— start Data for processing —
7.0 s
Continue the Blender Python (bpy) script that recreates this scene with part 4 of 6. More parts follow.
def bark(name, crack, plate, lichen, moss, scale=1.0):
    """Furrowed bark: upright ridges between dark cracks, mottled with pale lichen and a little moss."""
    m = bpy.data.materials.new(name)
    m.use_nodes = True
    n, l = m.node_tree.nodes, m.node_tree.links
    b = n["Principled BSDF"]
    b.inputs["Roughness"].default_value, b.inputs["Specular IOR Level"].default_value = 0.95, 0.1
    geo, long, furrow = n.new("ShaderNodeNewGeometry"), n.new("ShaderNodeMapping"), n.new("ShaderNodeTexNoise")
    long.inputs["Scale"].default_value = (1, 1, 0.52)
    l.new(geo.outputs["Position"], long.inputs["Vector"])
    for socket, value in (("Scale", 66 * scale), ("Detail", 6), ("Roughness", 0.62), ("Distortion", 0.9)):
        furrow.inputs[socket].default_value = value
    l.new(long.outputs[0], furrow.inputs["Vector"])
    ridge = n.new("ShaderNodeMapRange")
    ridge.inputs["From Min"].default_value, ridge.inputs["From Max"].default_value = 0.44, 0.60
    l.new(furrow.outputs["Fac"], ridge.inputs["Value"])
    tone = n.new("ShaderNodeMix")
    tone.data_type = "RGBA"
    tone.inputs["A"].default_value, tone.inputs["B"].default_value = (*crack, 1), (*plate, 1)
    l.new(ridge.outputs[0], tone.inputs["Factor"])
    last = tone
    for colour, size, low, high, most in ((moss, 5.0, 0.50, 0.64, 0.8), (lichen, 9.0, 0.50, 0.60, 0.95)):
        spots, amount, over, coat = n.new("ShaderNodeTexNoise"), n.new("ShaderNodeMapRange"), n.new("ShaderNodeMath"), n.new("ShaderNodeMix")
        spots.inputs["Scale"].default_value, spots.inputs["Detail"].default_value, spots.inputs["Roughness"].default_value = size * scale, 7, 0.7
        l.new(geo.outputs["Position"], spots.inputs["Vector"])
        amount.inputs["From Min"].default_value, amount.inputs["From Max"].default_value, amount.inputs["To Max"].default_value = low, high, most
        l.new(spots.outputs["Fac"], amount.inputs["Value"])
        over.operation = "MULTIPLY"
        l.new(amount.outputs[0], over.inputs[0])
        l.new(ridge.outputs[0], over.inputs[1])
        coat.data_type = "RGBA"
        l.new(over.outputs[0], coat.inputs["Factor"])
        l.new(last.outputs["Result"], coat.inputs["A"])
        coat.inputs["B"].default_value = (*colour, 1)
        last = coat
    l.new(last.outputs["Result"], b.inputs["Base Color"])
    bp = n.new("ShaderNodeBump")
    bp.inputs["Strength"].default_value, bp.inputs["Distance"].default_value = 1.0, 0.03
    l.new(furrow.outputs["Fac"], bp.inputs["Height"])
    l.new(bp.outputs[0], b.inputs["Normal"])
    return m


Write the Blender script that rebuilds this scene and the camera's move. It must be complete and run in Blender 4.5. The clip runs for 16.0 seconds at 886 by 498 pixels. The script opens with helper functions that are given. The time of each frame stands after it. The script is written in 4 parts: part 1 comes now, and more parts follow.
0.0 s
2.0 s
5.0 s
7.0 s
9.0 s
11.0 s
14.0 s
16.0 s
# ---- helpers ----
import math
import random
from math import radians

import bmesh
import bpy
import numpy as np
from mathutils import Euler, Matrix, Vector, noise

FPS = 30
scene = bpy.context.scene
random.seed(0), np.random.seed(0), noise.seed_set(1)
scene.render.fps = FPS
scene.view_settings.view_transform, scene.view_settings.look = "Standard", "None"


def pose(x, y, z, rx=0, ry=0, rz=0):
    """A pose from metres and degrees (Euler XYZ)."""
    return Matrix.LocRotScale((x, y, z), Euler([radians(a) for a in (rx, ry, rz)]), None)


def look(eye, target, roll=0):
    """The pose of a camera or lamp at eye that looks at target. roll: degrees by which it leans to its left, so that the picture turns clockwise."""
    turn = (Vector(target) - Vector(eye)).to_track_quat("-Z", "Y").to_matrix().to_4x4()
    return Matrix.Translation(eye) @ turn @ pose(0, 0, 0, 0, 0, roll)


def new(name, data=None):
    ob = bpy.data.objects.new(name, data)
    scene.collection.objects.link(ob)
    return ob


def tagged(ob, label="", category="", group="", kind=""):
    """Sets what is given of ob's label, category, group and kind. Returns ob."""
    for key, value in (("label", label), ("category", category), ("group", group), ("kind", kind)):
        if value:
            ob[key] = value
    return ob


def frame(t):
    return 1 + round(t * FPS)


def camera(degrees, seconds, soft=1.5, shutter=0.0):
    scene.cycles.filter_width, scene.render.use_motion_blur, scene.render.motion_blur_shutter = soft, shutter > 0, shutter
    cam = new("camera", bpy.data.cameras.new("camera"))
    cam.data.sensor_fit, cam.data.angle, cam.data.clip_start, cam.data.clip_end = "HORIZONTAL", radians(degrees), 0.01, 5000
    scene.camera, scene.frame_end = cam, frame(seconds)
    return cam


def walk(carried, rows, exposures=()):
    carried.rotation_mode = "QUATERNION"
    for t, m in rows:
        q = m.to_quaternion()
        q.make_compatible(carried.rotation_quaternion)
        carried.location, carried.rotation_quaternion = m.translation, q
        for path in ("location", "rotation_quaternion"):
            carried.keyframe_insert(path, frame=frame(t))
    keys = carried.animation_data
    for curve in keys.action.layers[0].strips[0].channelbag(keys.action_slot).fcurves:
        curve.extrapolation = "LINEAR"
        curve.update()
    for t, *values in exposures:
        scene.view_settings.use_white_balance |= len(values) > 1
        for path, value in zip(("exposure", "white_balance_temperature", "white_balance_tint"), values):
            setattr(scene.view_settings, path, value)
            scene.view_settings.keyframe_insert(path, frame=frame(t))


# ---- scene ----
— end Data for processing —
**Given exercise:** Retype the whole listing above exactly.

**Result of this exercise:**
7.0 s
Continue the Blender Python (bpy) script that recreates this scene with part 4 of 6. More parts follow.
def bark(name, crack, plate, lichen, moss, scale=1.0):
    """Furrowed bark: upright ridges between dark cracks, mottled with pale lichen and a little moss."""
    m = bpy.data.materials.new(name)
    m.use_nodes = True
    n, l = m.node_tree.nodes, m.node_tree.links
    b = n["Principled BSDF"]
    b.inputs["Roughness"].default_value, b.inputs["Specular IOR Level"].default_value = 0.95, 0.1
    geo, long, furrow = n.new("ShaderNodeNewGeometry"), n.new("ShaderNodeMapping"), n.new("ShaderNodeTexNoise")
    long.inputs["Scale"].default_value = (1, 1, 0.52)
    l.new(geo.outputs["Position"], long.inputs["Vector"])
    for socket, value in (("Scale", 66 * scale), ("Detail", 6), ("Roughness", 0.62), ("Distortion", 0.9)):
        furrow.inputs[socket].default_value = value
    l.new(long.outputs[0], furrow.inputs["Vector"])
    ridge = n.new("ShaderNodeMapRange")
    ridge.inputs["From Min"].default_value, ridge.inputs["From Max"].default_value = 0.44, 0.60
    l.new(furrow.outputs["Fac"], ridge.inputs["Value"])
    tone = n.new("ShaderNodeMix")
    tone.data_type = "RGBA"
    tone.inputs["A"].default_value, tone.inputs["B"].default_value = (*crack, 1), (*plate, 1)
    l.new(ridge.outputs[0], tone.inputs["Factor"])
    last = tone
    for colour, size, low, high, most in ((moss, 5.0, 0.50, 0.64, 0.8), (lichen, 9.0, 0.50, 0.60, 0.95)):
        spots, amount, over, coat = n.new("ShaderNodeTexNoise"), n.new("ShaderNodeMapRange"), n.new("ShaderNodeMath"), n.new("ShaderNodeMix")
        spots.inputs["Scale"].default_value, spots.inputs["Detail"].default_value, spots.inputs["Roughness"].default_value = size * scale, 7, 0.7
        l.new(geo.outputs["Position"], spots.inputs["Vector"])
        amount.inputs["From Min"].default_value, amount.inputs["From Max"].default_value, amount.inputs["To Max"].default_value = low, high, most
        l.new(spots.outputs["Fac"], amount.inputs["Value"])
        over.operation = "MULTIPLY"
        l.new(amount.outputs[0], over.inputs[0])
        l.new(ridge.outputs[0], over.inputs[1])
        coat.data_type = "RGBA"
        l.new(over.outputs[0], coat.inputs["Factor"])
        l.new(last.outputs["Result"], coat.inputs["A"])
        coat.inputs["B"].default_value = (*colour, 1)
        last = coat
    l.new(last.outputs["Result"], b.inputs["Base Color"])
    bp = n.new("ShaderNodeBump")
    bp.inputs["Strength"].default_value, bp.inputs["Distance"].default_value = 1.0, 0.03
    l.new(furrow.outputs["Fac"], bp.inputs["Height"])
    l.new(bp.outputs[0], b.inputs["Normal"])
    return m


Write the Blender script that rebuilds this scene and the camera's move. It must be complete and run in Blender 4.5. The clip runs for 16.0 seconds at 886 by 498 pixels. The script opens with helper functions that are given. The time of each frame stands after it. The script is written in 4 parts: part 1 comes now, and more parts follow.
0.0 s
2.0 s
5.0 s
7.0 s
9.0 s
11.0 s
14.0 s
16.0 s
# ---- helpers ----
import math
import random
from math import radians

import bmesh
import bpy
import numpy as np
from mathutils import Euler, Matrix, Vector, noise

FPS = 30
scene = bpy.context.scene
random.seed(0), np.random.seed(0), noise.seed_set(1)
scene.render.fps = FPS
scene.view_settings.view_transform, scene.view_settings.look = "Standard", "None"


def pose(x, y, z, rx=0, ry=0, rz=0):
    """A pose from metres and degrees (Euler XYZ)."""
    return Matrix.LocRotScale((x, y, z), Euler([radians(a) for a in (rx, ry, rz)]), None)


def look(eye, target, roll=0):
    """The pose of a camera or lamp at eye that looks at target. roll: degrees by which it leans to its left, so that the picture turns clockwise."""
    turn = (Vector(target) - Vector(eye)).to_track_quat("-Z", "Y").to_matrix().to_4x4()
    return Matrix.Translation(eye) @ turn @ pose(0, 0, 0, 0, 0, roll)


def new(name, data=None):
    ob = bpy.data.objects.new(name, data)
    scene.collection.objects.link(ob)
    return ob


def tagged(ob, label="", category="", group="", kind=""):
    """Sets what is given of ob's label, category, group and kind. Returns ob."""
    for key, value in (("label", label), ("category", category), ("group", group), ("kind", kind)):
        if value:
            ob[key] = value
    return ob


def frame(t):
    return 1 + round(t * FPS)


def camera(degrees, seconds, soft=1.5, shutter=0.0):
    scene.cycles.filter_width, scene.render.use_motion_blur, scene.render.motion_blur_shutter = soft, shutter > 0, shutter
    cam = new("camera", bpy.data.cameras.new("camera"))
    cam.data.sensor_fit, cam.data.angle, cam.data.clip_start, cam.data.clip_end = "HORIZONTAL", radians(degrees), 0.01, 5000
    scene.camera, scene.frame_end = cam, frame(seconds)
    return cam


def walk(carried, rows, exposures=()):
    carried.rotation_mode = "QUATERNION"
    for t, m in rows:
        q = m.to_quaternion()
        q.make_compatible(carried.rotation_quaternion)
        carried.location, carried.rotation_quaternion = m.translation, q
        for path in ("location", "rotation_quaternion"):
            carried.keyframe_insert(path, frame=frame(t))
    keys = carried.animation_data
    for curve in keys.action.layers[0].strips[0].channelbag(keys.action_slot).fcurves:
        curve.extrapolation = "LINEAR"
        curve.update()
    for t, *values in exposures:
        scene.view_settings.use_white_balance |= len(values) > 1
        for path, value in zip(("exposure", "white_balance_temperature", "white_balance_tint"), values):
            setattr(scene.view_settings, path, value)
            scene.view_settings.keyframe_insert(path, frame=frame(t))


# ---- scene ----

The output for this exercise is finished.